We outline a holographic framework that attempts to unify Landau and beyond-Landau paradigms of quantum phases and phase transitions. Leveraging a modern understanding of symmetries as topological defects/operators, the framework uses a topological order to organize the space of quantum systems with a global symmetry in one lower dimension. The global symmetry naturally serves as an input for the topological order. In particular, we holographically construct a String Operator Algebra (SOA) which is the building block of symmetric quantum systems with a given symmetry $G$ in one lower dimension. This exposes a vast web of dualities which act on the space of $G$-symmetric quantum systems. The SOA facilitates the classification of gapped phases as well as their corresponding order parameters and fundamental excitations, while dualities help to navigate and predict various corners of phase diagrams and analytically compute universality classes of phase transitions. A novelty of the approach is that it treats conventional Landau and unconventional topological phase transitions on an equal footing, thereby providing a holographic unification of these seemingly-disparate domains of understanding. We uncover a new feature of gapped phases and their multi-critical points, which we dub fusion structure, that encodes information about which phases and transitions can be dual to each other. Furthermore, we discover that self-dual systems typically posses emergent non-invertible, i.e., beyond group-like symmetries. We apply these ideas to $1+1d$ quantum spin chains with finite Abelian group symmetry, using topologically-ordered systems in $2+1d$. We predict the phase diagrams of various concrete spin models, and analytically compute the full conformal spectra of non-trivial quantum phase transitions, which we then verify numerically.

Figures (38)

• Figure 1: a) Symmetry operators are topological $\mathcal{U}_{\mathsf{g}}[X_{d}]=\mathcal{U}_{\mathsf{g}}[X_{d}']$. This is due to the conserved current $d{\star}j=0$ implying $\int_{Y_{d+1}}d{\star}j = \int_{X_d }{\star}j-\int_{X'_d}{\star}j=0$, where $Y_{d+1}$ is a manifold bounded by $X_d$ and $X_{d'}$. b) When both $0$-form (here a surface) and $1$-form (here a line) symmetries are present, the $0$-form symmetry can act on the $1$-form symmetry to form a higher mathematical structure called a $2$-group.

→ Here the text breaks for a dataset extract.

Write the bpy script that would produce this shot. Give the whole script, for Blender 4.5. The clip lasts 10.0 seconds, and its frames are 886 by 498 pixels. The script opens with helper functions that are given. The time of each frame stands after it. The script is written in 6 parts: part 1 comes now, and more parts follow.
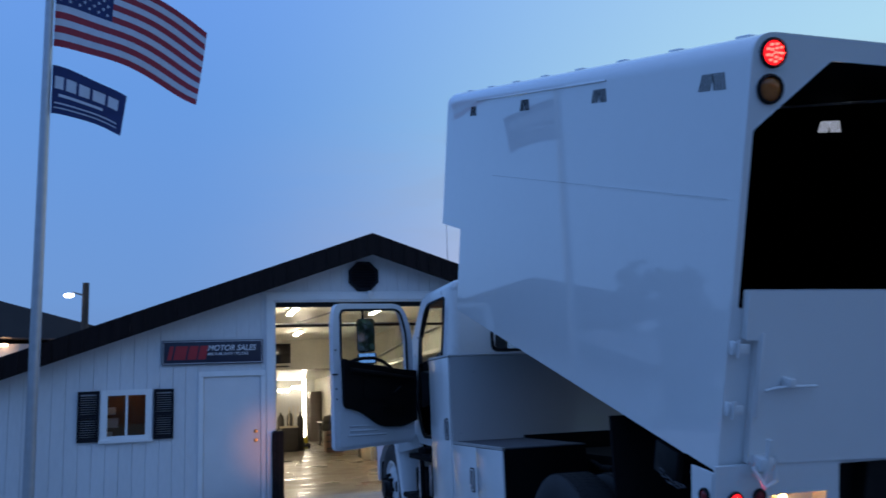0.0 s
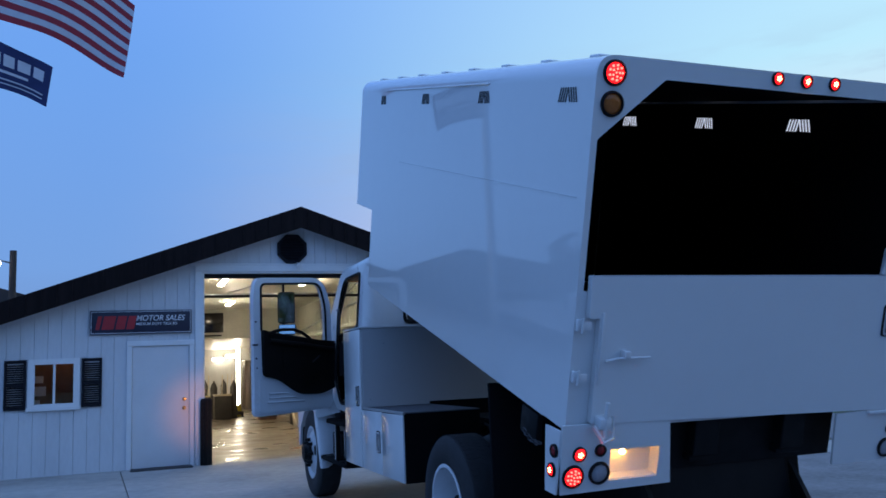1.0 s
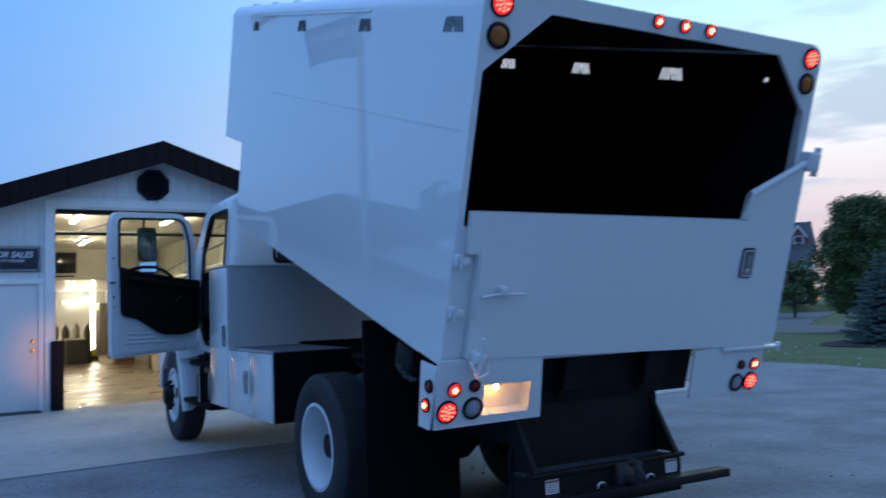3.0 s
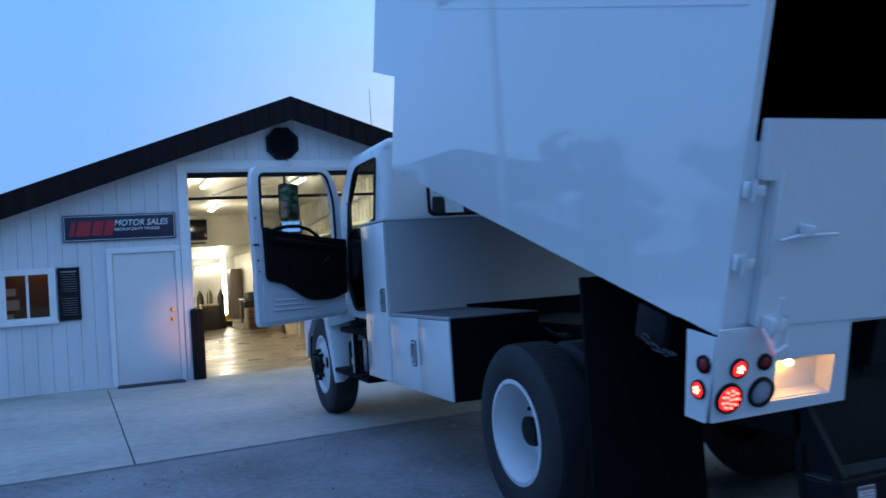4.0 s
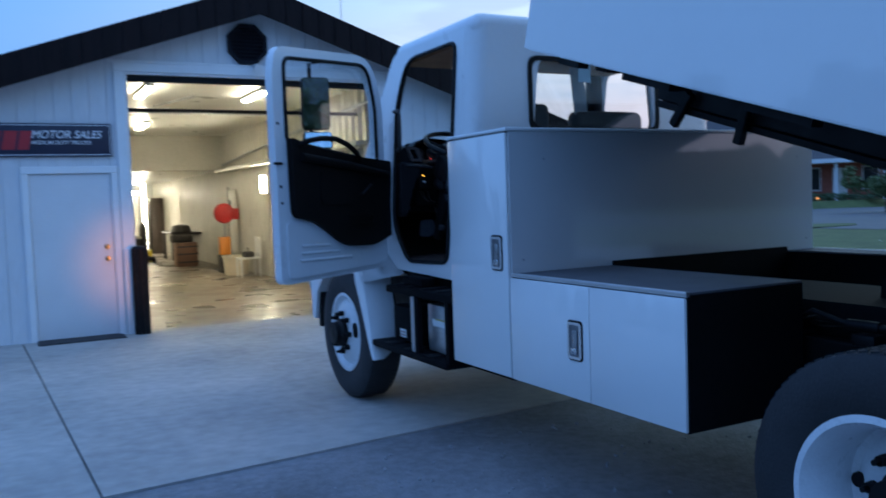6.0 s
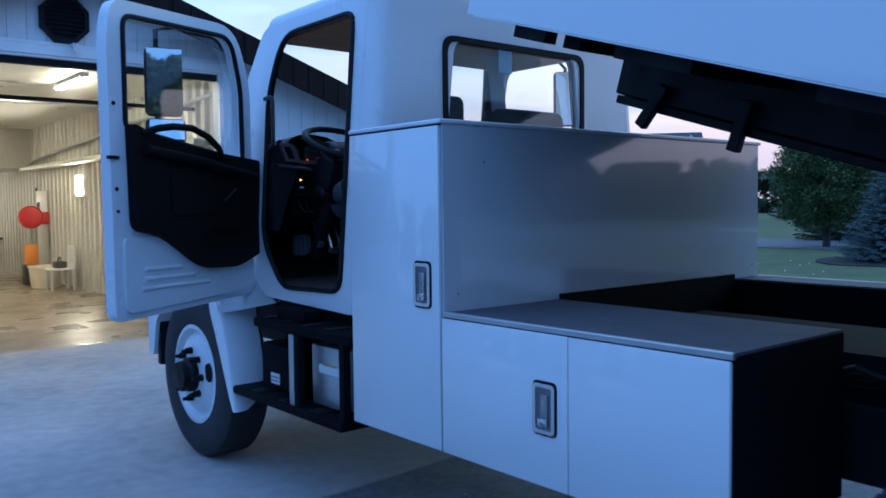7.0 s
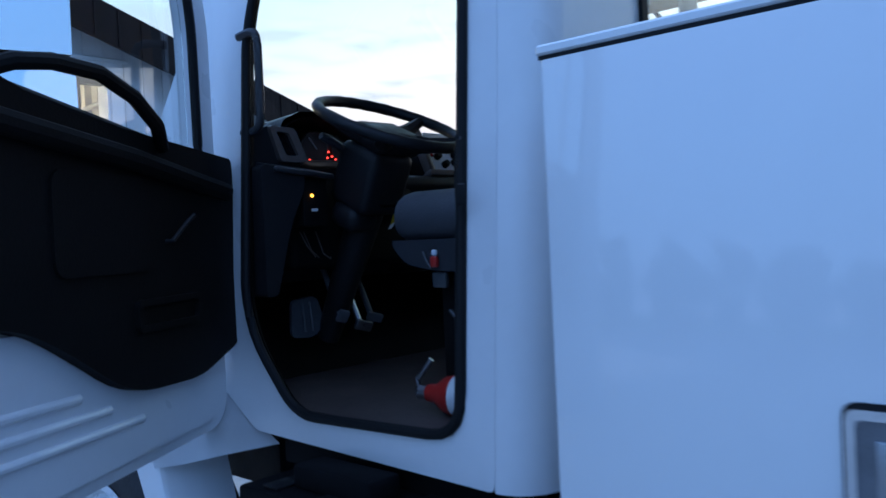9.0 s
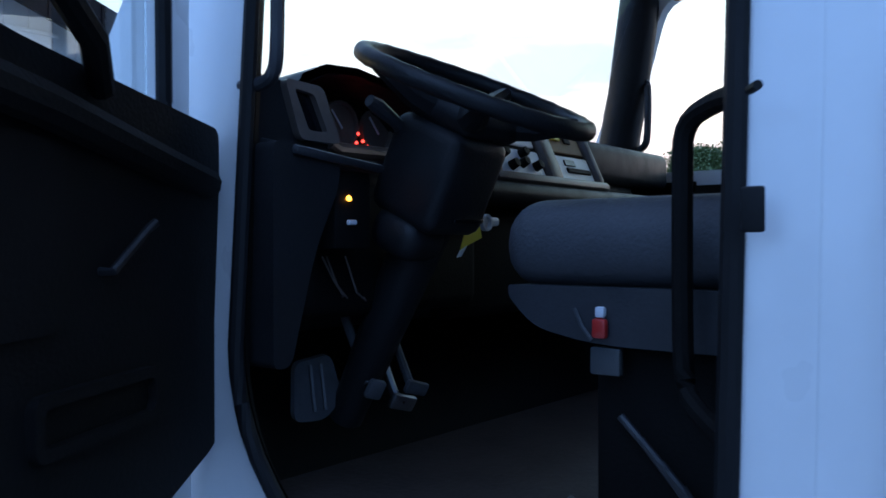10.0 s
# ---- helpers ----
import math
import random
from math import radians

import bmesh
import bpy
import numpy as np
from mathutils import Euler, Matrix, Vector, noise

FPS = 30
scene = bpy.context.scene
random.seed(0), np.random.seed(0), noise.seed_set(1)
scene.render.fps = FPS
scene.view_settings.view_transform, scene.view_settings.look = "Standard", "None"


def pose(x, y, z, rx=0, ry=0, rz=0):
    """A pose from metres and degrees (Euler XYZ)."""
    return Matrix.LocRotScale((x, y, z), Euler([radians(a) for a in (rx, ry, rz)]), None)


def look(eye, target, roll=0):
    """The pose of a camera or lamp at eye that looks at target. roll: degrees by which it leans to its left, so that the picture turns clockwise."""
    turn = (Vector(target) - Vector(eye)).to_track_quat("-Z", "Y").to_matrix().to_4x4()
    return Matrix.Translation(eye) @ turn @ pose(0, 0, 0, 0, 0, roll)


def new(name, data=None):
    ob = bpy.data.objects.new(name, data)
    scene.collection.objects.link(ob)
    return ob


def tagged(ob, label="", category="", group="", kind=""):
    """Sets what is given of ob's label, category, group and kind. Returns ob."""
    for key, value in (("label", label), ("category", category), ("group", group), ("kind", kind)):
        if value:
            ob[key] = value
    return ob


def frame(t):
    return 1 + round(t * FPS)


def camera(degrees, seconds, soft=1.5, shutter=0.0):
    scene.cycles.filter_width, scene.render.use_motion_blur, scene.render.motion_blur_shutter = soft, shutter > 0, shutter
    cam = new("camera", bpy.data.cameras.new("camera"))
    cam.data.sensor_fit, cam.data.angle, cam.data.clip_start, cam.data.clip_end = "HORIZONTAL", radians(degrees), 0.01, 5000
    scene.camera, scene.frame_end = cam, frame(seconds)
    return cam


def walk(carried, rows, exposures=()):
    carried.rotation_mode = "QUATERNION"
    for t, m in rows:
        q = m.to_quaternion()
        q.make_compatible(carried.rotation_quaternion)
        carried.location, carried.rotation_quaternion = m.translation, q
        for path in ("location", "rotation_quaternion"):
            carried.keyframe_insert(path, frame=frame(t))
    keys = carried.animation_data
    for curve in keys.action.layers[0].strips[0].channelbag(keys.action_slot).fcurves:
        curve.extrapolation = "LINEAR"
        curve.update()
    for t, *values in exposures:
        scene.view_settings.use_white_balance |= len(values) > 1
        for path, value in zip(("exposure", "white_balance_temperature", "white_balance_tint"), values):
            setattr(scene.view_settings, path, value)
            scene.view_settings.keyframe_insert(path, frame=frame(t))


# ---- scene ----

• Figure 2: (a) A ($0$-form) global symmetry is associated with a $d$-dimensional surface $X_d$ in a $d+1$-dimensional spacetime. A $0$-dimensional (local) operator will transform under some representation $\alpha$ when crossing this hypersurface. If $X_d$ wraps around the point $x$, then by shrinking the surface $\mathcal{U}_{\mathsf g}[X_d]\mathcal{O}_{\alpha}(x) = \mathsf R_\alpha(\mathsf g)O_{\alpha}(x)$. (b) If $X_d$ is a time-slice associated with a Hilbert space then we have $\mathcal{U}_{\mathsf g}[X_d]\mathcal{O}_{\alpha}(x) = \mathsf R_\alpha(\mathsf g)O_{\alpha}(x)\mathcal{U}_{\mathsf g}[X_d]$, which is the standard transformation law in a Hilbert space.
• Figure 3: A gauge field corresponding to a finite Abelian group can be defined on a triangulated spacetime and is equivalent to collection of symmetry defects. Gauge transformations implement topological re-configurations of the symmetry defects. The figure illustrates a $\mathbb{Z}_2$ gauge field $A$. The edges (1-simplices) in green and black have $A_{ij}=1$ and $0$ respectively. Equivalently, this gauge field configuration can be described by a single symmetry defect denoted in red. A gauge transformation $\phi_i=1$ on a single site (in blue) and 0 everywhere else transforms the gauge field and correspondingly topologically deforms the symmetry defect.
• Figure 4: Illustration of the 2+1 dimensional spacetime of a topological gauge theory. The orange surface is a time-slice associated with a Hilbert space. (a) The theory has topological line operators labeled by $d=(\mathsf g,\alpha)$. The set of these operators are $\mathcal{A}$, is the group of $1$-form symmetries. In a topological phase, open line operators create anyonic excitations at the end-points of the line. Under time evolution, these end-point evolve into world-lines (dotted lines). (b) Surface operators associated to global ($0$-form) symmetries of the theory $\sigma\in\mathcal{G}[\mathsf G]$. When the surface corresponding to the symmetry $\mathscr D_{\sigma}$ is put on the time-slice it acts on the Hilbert space as a conventional symmetry operator, transforming the charges $(\mathsf g,\alpha)$ to $\sigma\cdot(\mathsf g,\alpha)\in\mathcal{A}$ with isomorphic operator algebras.
• Figure 5: Regularization of the boundary such that magnetic lines $S_{(\mathsf g,0)}$ can only end on odd sites while electric lines $S_{(0,\alpha)}$ can only end on even sites. Alternatively, this can be thought of as the boundary of a topological gauge theory with alternating topological (gapped) boundary conditions corresponding to the condensation of magnetic and electric lines. With such boundary conditions, electric and magnetic lines are allowed to end on certain segments of the boundary and remain gauge-invariant. These new non-contractible line operators correspond to relative homology cycles and become our boundary operators.